Arizona enacted A.R.S. 36-1681, which added pool safety requirements to its list of statutes. The law requires all pools be entirely enclosed by a wall, fence, or barrier at least five feet tall and is subject to other requirements.
There are other interesting bits of information that can be teased out of the data provided by the CDC.
Looking at the accompanying graph, one can see that California closely follows the national average in terms of child drownings. Florida, meanwhile, is consistently higher in all years, measured from 1979 to the present.
It is important to keep in mind that the data reflect total drownings, and not just those in swimming pools and spas. And both California and Florida residents have plenty of coastal access to water, where a number of child drownings take place every year. Both states have lakes and ponds. And one can only hope that both states have relatively equal numbers of concerned and watchful parents.
Unlike California, Florida has a lot of canals, the locations of plenty of child drownings, but you do hear about people drowning in the L.A. and other California rivers every now and then, so it doesn’t seem likely that the existence of canals could be the sole reason for the large difference.
So what can explain the disparity? A big difference between the two states is the average yearly temperature.
While they do call it Sunny California, the entire state does experience enough of a winter that makes swimming an uninviting prospect for months at a time. Even in the southernmost parts of California, where residents enjoy minimally fluctuating temperatures, most people don’t swim in their pools from about November to March.
In much of Florida, on the other hand, it’s pretty much always swim season. With temperatures rarely dropping below 60 degrees, but usually hovering in the mid to late 70s during winter months, there’s no reason to not jump in the pool, or any other body of water for that matter, in January.

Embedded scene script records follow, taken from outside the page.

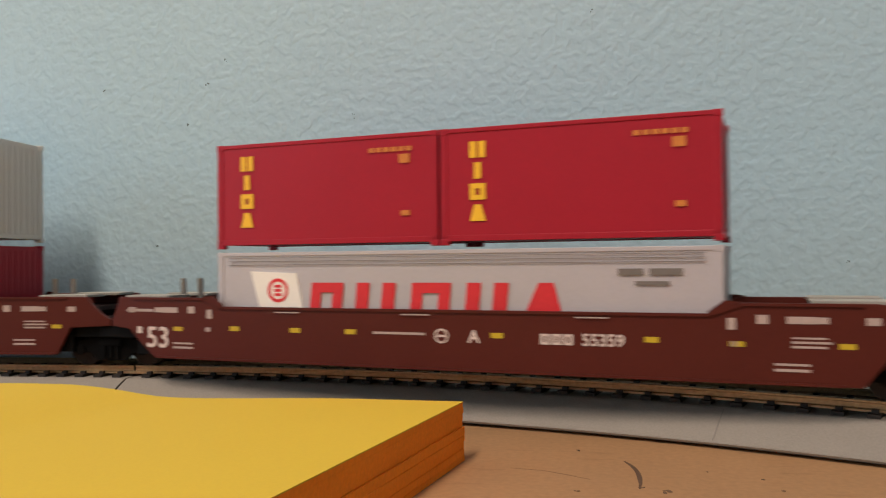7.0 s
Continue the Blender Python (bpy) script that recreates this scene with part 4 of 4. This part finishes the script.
def stacked(x0, x1, top, step, high, plan, y, t=1.5):
    """Plain shapes one under another."""
    f = Form()
    for i, kind in enumerate(plan):
        m = (x0 + x1) / 2
        a, b = (m - t * 0.6, m + t * 0.6) if kind == "b" else (x0, x1)
        one = shapes([(kind, a, b)], top - high - i * step, top - i * step, 0, y, t)
        me = bpy.data.meshes.new("stack")
        one.bm.to_mesh(me)
        f.bm.from_mesh(me)
        one.bm.free()
        bpy.data.meshes.remove(me)
    return f


CONT = "containers on the well cars"


def container(s, chord, x0, x1, z0, z1, mat, label, ribs=0, deep=0.6):
    """Steel box: corrugated or smooth sides, rails, corner posts and castings, door end with locking bars."""
    ob = thing("container", label, "container", CONT)
    rolls(ob, s, chord)
    w = 14.0
    if ribs:
        pts = []
        n = ribs
        step = (x1 - x0 - 4) / n
        for i in range(n):
            a = x0 + 2 + i * step
            pts += [(a, -w + 0.15), (a + step * 0.36, -w + 0.15), (a + step * 0.5, -w + 0.15 + deep), (a + step * 0.86, -w + 0.15 + deep)]
        pts += [(x1 - 2, -w + 0.15)]
        body = Form().prism(pts + [(x, -y) for x, y in pts[::-1]], z0 + 0.8, z1 - 0.8, "z")
    else:
        body = Form().box(x0 + 0.6, x1 - 0.6, -w + 0.25, w - 0.25, z0 + 0.8, z1 - 0.5)
    part("body", body, mat, ob)
    part("roof", Form().box(x0 + 0.5, x1 - 0.5, -w + 0.3, w - 0.3, z1 - 0.6, z1 - 0.15), mat, ob)
    for k in (-1, 1):
        a, b = sorted((k * w, k * (w - 0.9)))
        part("top_rail", Form().box(x0 + 0.4, x1 - 0.4, a, b, z1 - 1.1, z1), mat, ob, bevel=0.15)
        part("bottom_rail", Form().box(x0 + 0.4, x1 - 0.4, a, b, z0 + 0.5, z0 + 2.0), mat, ob, bevel=0.15)
        for x in (x0, x1 - 1.9):
            part("corner_post", Form().box(x, x + 1.9, min(k * w, k * (w - 1.8)), max(k * w, k * (w - 1.8)), z0 + 0.4, z1 - 0.4), mat, ob, bevel=0.15)
            for z in (z0 - 0.55, z1 - 1.5):
                part("corner_casting", Form().box(x - 0.1, x + 2.2, min(k * (w + 0.08), k * (w - 2)), max(k * (w + 0.08), k * (w - 2)), z, z + 1.6), mat, ob, bevel=0.15)
    for x, d in ((x1, 1), (x0, -1)):
        g = Form()
        for k in range(9):
            y = -12 + 3 * k
            g.box(min(x, x - d * 0.5), max(x, x - d * 0.5), y - 0.75, y + 0.75, z0 + 2, z1 - 1.6)
        g.box(min(x - d * 0.2, x - d * 0.7), max(x - d * 0.2, x - d * 0.7), -13, 13, z0 + 0.6, z1 - 0.6)
        part("end_panel", g, mat, ob)
    return ob


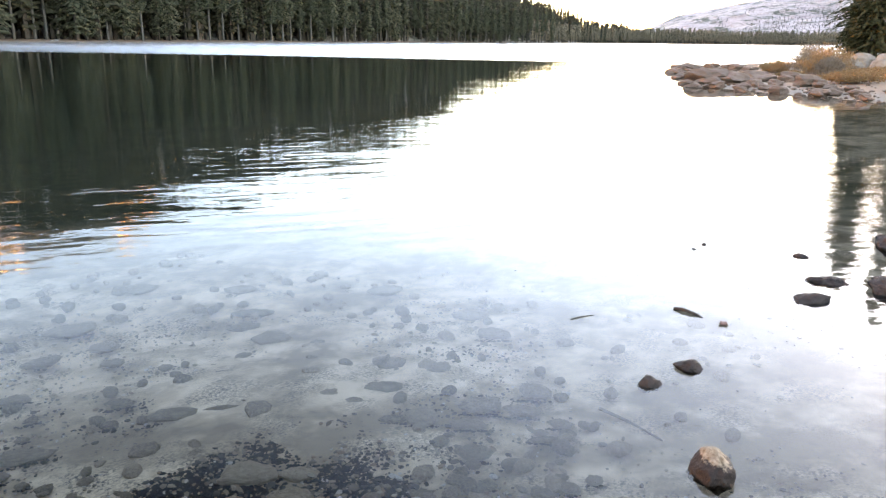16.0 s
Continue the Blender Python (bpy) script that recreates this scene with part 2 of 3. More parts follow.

And with increased year-long water use, there’s an increased probability for drowning.
Another thing that could explain the disparity between the two states’ drowning rates is how many pools each has relative to their populations.
According to P.K. Data research, there are 5 million inground residential swimming pools in the U.S. More than 40 percent of them are located in two states: California and Florida.
But Florida has substantially more pools per capita.
Cape Analytics, a property information company, reports that there are approximately 1.2 million pools in California, which, accounting for the state’s population, means that there are roughly 3,000 pools per 100,000 Californians. Florida, meanwhile, has 1.4 million pools, and can boast 6,500 pools per 100,000 people. In other words, Florida has a little more than twice as many pools per person.
Taking that into account does a little to help to explain Florida’s consistently higher drowning rate, which, for the last 10 years, has been 2.7 times the drowning rate of California.
May has been named National Drowning Prevention Month in an effort to decrease childhood drownings. Every drowning is a tragedy, but it is gratifying to see that the numbers are going down.
With increased awareness this swim season, we can only hope that the trend will continue.